Did you know these objects are dirtier than a toilet seat?




pillows containing bugs

We live in a world where some are very health conscious and others feel their immune system can withstand any germs. Regardless of which side you belong to, it is important to know the toilet seat is not the dirtiest object in the world. There is no doubt public toilets are a convenient residence for known and unknown bugs. With usual culprits like staphylococcus, streptococcus,  E. coli and shigella bacteria and hepatitis. Some rhinoviruses or coronaviruses are known for the common cold. Some people also believe the toilet seat are playgrounds for organisms responsible for STDs like gonorrhoea or chlamydia. There are items that rank higher in the dirt league table than a public toilet seat. You’ll be shocked by some of the everyday objects that contain more germs than the less-heralded toilet seat. 

Here are some objects that contain more germs than the toilet seat.

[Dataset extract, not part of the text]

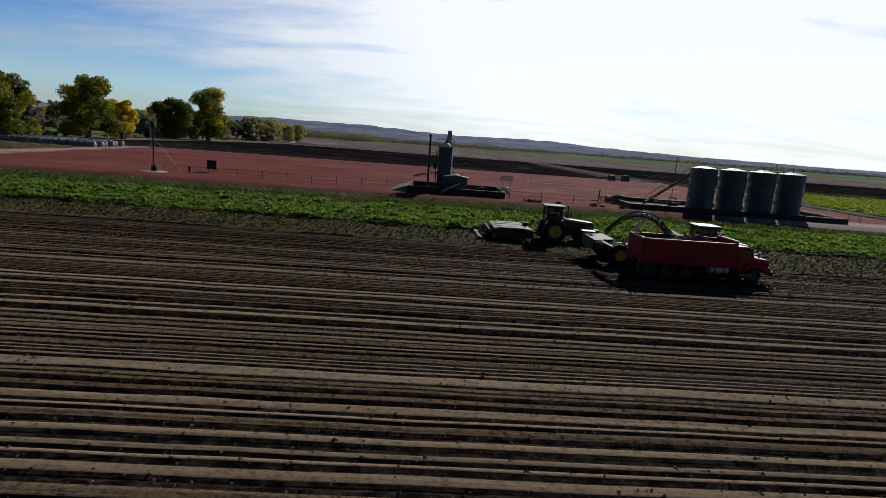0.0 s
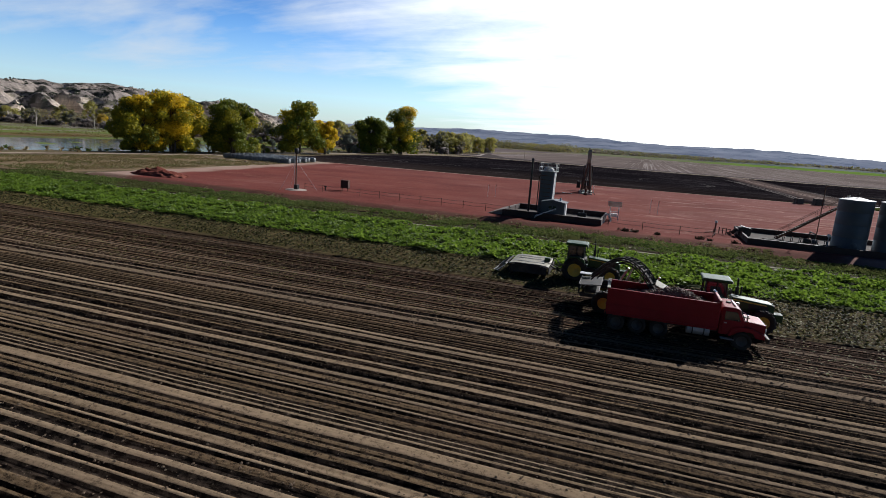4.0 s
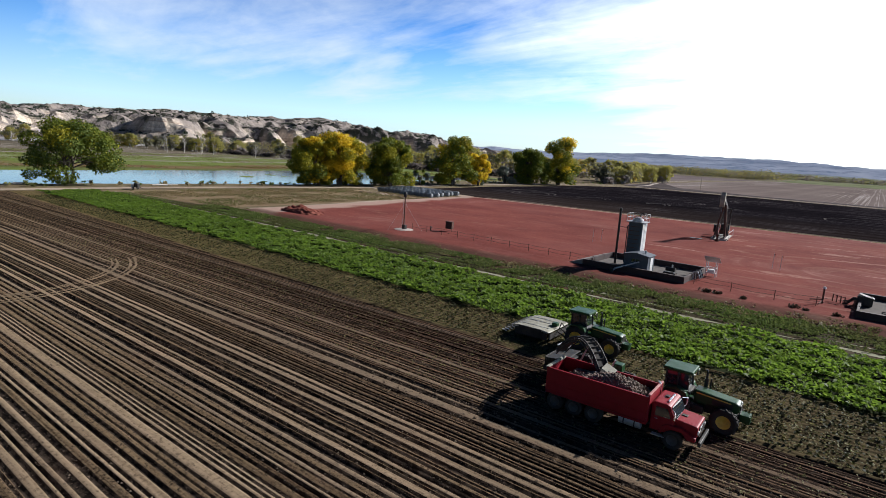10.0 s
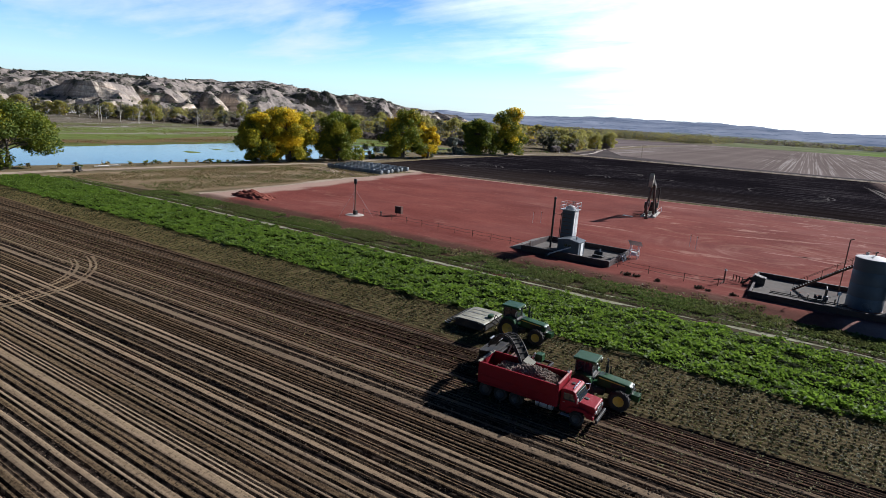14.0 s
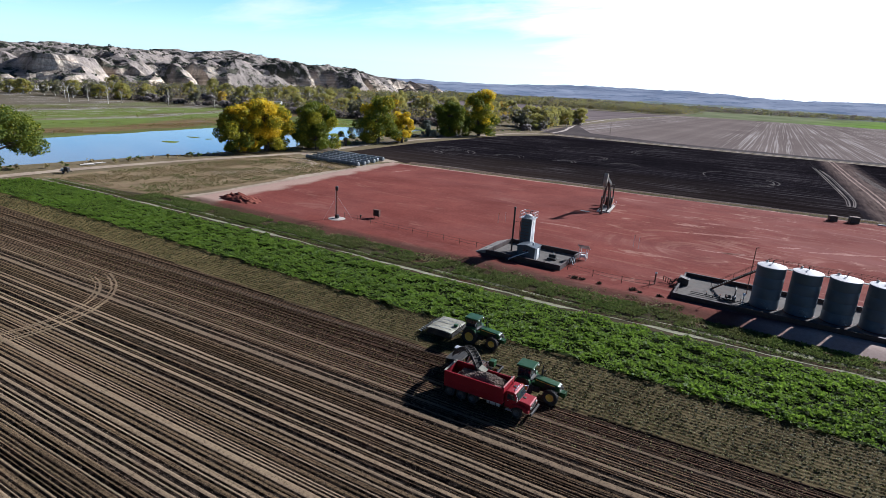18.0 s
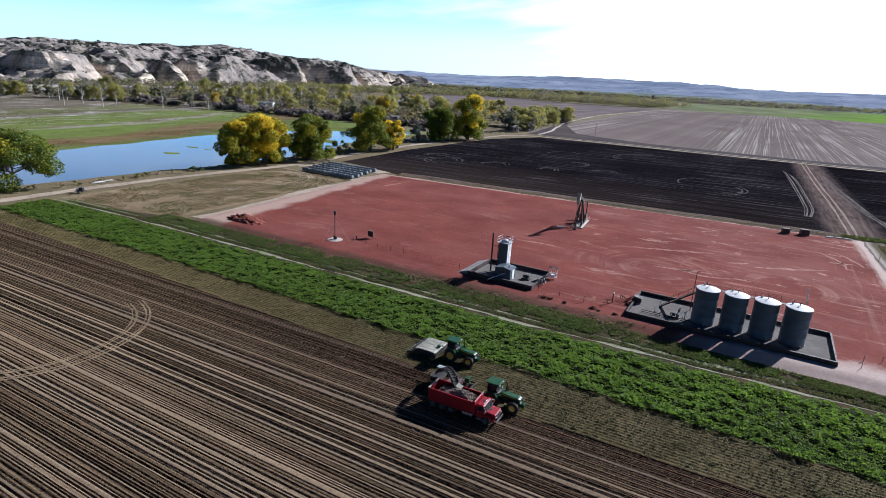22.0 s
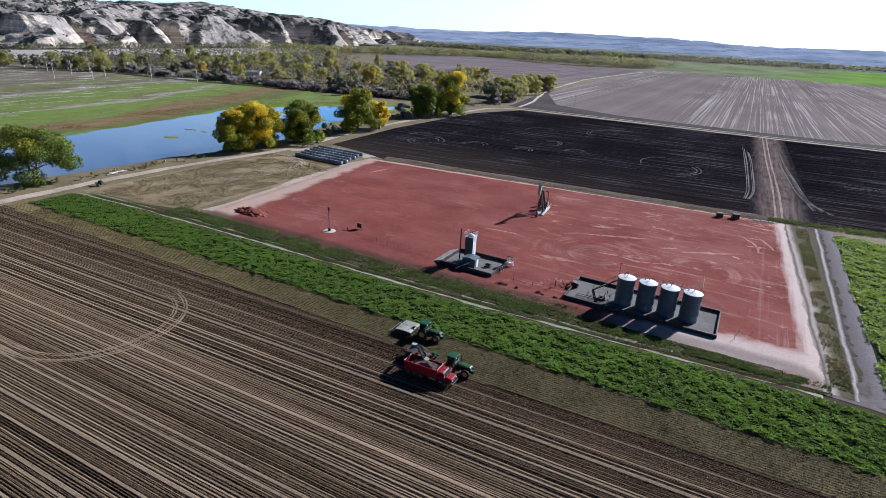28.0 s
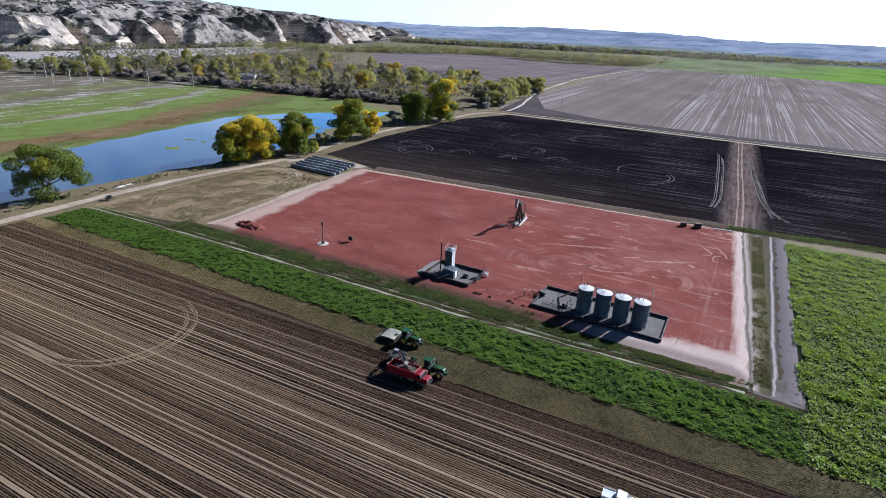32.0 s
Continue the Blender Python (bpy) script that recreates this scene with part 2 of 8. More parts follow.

  1. Toothbrushes:  Our toothbrushes are usually located in the bathroom. It is one item in life we use daily. Some brush once a day while others are happy to use the toothbrush twice a day. Researchers from the University of Manchester in England and the University of Alabama at Birmingham, have discovered that toothbrushes are commonplace or breeding ground for more than 100 million bacteria like the familiar staphylococci and E. coli bacteria. It is quite scary knowing that our toothbrush usually ends up in our mouth daily. A lot of germs transfer happens when you flush. Did you know germs can go up to six feet in the air and linger for over two hours before settling on nearby objects such as the toothbrush? This is why the toothbrush is believed to contain more germs than the derided toilet seat. 
  2. Kitchen Sponge: Not all homes have dishwashers and some individuals prefer doing the dishes with a sponge. It will amaze you the number of bacteria or germs that an average kitchen sponge contains. Several studies have been carried out on toilet sponges and one of such research projects focused on 14 different used kitchen sponges. Findings from the researchers revealed over 54 billion bacteria per cubic centimetre, covering about 118 categories. This is quite a large amount of bacteria taking residence in our toilet sponge. Although, majority of these germs are considered harmless to humans which will bring some degree of relief to us all. Some of the range of bacteria discovered include the usual suspects Salmonella, Staphylococcus, Klebsiella and E. coli. They are usually located on the surface and glaring spaces of the sponge.
  3. Pillows: Most people sleep with a pillow or two. Whilst a few can’t go to bed until they’ve mounted a minimum of three pillows. The benefits of sleeping with a pillow can never be underestimated. We know they are great in aligning our upper body during sleep, reducing tension and ensuring balance across the major points in our body. Overall, choosing the appropriate pillow can ensure our spine rests comfortably. With these benefits also come with some disadvantages when pillows are not effectively looked after. Researchers studied the pillows and mattress of over 50 college students and findings from the study revealed that an average pillow contained about 350,000 potentially active bacteria colony. It is great to note that the majority of these germs were unharmful but the research discovered a few that had toxic and fatal capabilities. There were also over 100,000 potentially active mould and yeast colonies operating on the surface of the pillows. Failing to regularly wash your sheets and changing your pillow could attract more bacteria that have the potential to disrupt your sleep.  

These are some of the everyday items or objects that are dirtier than a toilet seat. Other items not mentioned above include shower heads, elevator buttons, mattresses, refrigerator and many more.